## START

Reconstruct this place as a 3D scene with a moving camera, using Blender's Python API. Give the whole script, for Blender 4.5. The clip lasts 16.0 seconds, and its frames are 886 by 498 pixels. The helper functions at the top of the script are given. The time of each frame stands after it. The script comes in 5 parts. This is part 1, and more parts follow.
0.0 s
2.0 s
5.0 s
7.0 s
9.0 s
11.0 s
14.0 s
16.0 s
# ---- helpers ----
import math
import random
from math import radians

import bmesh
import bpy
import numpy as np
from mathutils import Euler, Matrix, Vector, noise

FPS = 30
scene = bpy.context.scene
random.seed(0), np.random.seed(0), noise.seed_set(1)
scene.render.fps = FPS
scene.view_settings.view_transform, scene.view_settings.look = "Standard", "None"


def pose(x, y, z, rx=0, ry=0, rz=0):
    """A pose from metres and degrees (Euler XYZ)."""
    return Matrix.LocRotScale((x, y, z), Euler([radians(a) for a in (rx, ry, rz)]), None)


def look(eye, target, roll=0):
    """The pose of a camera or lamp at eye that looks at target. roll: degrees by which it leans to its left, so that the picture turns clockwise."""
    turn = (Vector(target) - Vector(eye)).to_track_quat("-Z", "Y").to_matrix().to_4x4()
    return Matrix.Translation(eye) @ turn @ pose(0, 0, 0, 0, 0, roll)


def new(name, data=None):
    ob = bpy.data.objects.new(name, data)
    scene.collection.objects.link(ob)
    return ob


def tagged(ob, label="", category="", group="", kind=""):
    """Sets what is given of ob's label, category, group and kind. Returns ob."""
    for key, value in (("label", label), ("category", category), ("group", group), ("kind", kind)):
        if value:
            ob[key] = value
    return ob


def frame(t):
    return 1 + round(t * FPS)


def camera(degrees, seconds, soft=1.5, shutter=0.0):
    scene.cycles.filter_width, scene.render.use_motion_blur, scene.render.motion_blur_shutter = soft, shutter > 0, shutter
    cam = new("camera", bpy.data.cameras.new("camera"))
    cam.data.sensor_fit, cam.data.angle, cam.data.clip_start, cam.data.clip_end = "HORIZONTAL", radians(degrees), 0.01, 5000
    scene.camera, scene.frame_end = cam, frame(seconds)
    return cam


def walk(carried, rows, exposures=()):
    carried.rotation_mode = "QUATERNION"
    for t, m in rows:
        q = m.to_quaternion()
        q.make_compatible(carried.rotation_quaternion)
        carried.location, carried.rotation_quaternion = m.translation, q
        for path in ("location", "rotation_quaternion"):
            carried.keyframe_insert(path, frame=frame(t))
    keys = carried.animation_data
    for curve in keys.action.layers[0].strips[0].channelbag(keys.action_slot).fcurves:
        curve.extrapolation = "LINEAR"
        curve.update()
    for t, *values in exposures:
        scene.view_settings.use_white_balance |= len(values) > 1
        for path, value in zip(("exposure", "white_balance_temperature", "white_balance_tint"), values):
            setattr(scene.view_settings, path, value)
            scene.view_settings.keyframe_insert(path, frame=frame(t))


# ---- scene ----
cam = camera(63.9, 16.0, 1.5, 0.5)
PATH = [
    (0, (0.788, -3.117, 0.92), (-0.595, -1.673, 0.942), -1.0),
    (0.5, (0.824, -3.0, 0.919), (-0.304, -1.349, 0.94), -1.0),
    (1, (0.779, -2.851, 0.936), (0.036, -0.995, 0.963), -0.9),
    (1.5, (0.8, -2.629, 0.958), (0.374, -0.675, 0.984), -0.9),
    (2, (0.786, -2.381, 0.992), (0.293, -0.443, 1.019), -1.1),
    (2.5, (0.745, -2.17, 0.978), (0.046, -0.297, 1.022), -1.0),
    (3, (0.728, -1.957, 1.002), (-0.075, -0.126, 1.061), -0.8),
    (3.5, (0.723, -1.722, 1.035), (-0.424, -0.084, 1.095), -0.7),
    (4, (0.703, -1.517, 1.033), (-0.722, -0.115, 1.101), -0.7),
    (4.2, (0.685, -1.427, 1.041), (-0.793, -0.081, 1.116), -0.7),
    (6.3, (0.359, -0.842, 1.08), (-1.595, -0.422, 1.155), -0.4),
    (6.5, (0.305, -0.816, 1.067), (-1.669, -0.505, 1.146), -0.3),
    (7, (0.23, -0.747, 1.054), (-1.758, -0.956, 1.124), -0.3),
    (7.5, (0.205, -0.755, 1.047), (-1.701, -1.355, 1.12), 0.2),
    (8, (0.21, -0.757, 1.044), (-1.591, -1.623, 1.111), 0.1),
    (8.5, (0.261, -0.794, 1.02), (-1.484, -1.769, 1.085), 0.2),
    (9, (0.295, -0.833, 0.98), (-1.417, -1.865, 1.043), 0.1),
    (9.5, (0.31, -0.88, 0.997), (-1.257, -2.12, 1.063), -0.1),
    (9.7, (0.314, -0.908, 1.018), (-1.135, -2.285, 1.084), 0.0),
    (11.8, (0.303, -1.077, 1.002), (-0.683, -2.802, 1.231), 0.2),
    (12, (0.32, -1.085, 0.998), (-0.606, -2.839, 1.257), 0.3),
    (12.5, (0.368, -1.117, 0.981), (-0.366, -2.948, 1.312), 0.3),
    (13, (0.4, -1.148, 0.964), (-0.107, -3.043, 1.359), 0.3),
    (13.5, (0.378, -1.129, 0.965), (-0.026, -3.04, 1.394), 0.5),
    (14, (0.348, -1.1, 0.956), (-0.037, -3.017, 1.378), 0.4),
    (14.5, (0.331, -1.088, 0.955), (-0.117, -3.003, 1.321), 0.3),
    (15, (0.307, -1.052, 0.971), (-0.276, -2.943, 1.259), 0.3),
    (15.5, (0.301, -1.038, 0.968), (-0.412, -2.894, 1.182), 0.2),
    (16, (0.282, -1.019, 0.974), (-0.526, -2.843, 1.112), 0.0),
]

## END
## START

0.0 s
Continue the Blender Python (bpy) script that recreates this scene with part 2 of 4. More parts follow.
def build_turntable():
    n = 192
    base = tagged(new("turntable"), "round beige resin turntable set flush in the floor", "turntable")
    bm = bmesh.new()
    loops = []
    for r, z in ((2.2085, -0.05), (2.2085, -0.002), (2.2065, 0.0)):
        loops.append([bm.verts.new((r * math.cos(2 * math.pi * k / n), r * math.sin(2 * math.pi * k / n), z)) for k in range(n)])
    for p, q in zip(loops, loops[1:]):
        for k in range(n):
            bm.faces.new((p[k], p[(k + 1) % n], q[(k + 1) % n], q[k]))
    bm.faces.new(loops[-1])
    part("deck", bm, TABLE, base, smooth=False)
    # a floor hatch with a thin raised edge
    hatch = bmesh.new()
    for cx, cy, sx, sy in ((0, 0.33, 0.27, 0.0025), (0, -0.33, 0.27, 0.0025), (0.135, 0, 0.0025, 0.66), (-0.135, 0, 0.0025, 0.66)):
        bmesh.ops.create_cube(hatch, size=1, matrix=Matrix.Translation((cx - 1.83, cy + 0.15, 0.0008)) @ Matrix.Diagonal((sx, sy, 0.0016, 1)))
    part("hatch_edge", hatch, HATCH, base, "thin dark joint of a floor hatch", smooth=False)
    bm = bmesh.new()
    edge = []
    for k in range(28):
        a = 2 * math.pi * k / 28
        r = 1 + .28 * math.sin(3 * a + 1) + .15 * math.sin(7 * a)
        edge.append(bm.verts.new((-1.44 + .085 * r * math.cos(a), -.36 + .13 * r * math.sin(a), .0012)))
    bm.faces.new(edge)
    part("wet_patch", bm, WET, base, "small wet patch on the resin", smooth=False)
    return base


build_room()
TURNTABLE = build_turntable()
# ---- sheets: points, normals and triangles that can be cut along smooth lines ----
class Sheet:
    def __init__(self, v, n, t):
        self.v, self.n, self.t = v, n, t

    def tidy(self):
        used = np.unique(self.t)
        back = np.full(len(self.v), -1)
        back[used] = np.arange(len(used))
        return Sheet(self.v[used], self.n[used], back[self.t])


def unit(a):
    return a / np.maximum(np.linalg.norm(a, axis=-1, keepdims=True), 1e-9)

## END

Retype, in the same exact form, the lines of the material above from the line holding "shutter > 0, shutter" through the line holding "q = m.to_quaternion()".

    scene.cycles.filter_width, scene.render.use_motion_blur, scene.render.motion_blur_shutter = soft, shutter > 0, shutter
    cam = new("camera", bpy.data.cameras.new("camera"))
    cam.data.sensor_fit, cam.data.angle, cam.data.clip_start, cam.data.clip_end = "HORIZONTAL", radians(degrees), 0.01, 5000
    scene.camera, scene.frame_end = cam, frame(seconds)
    return cam


def walk(carried, rows, exposures=()):
    carried.rotation_mode = "QUATERNION"
    for t, m in rows:
        q = m.to_quaternion()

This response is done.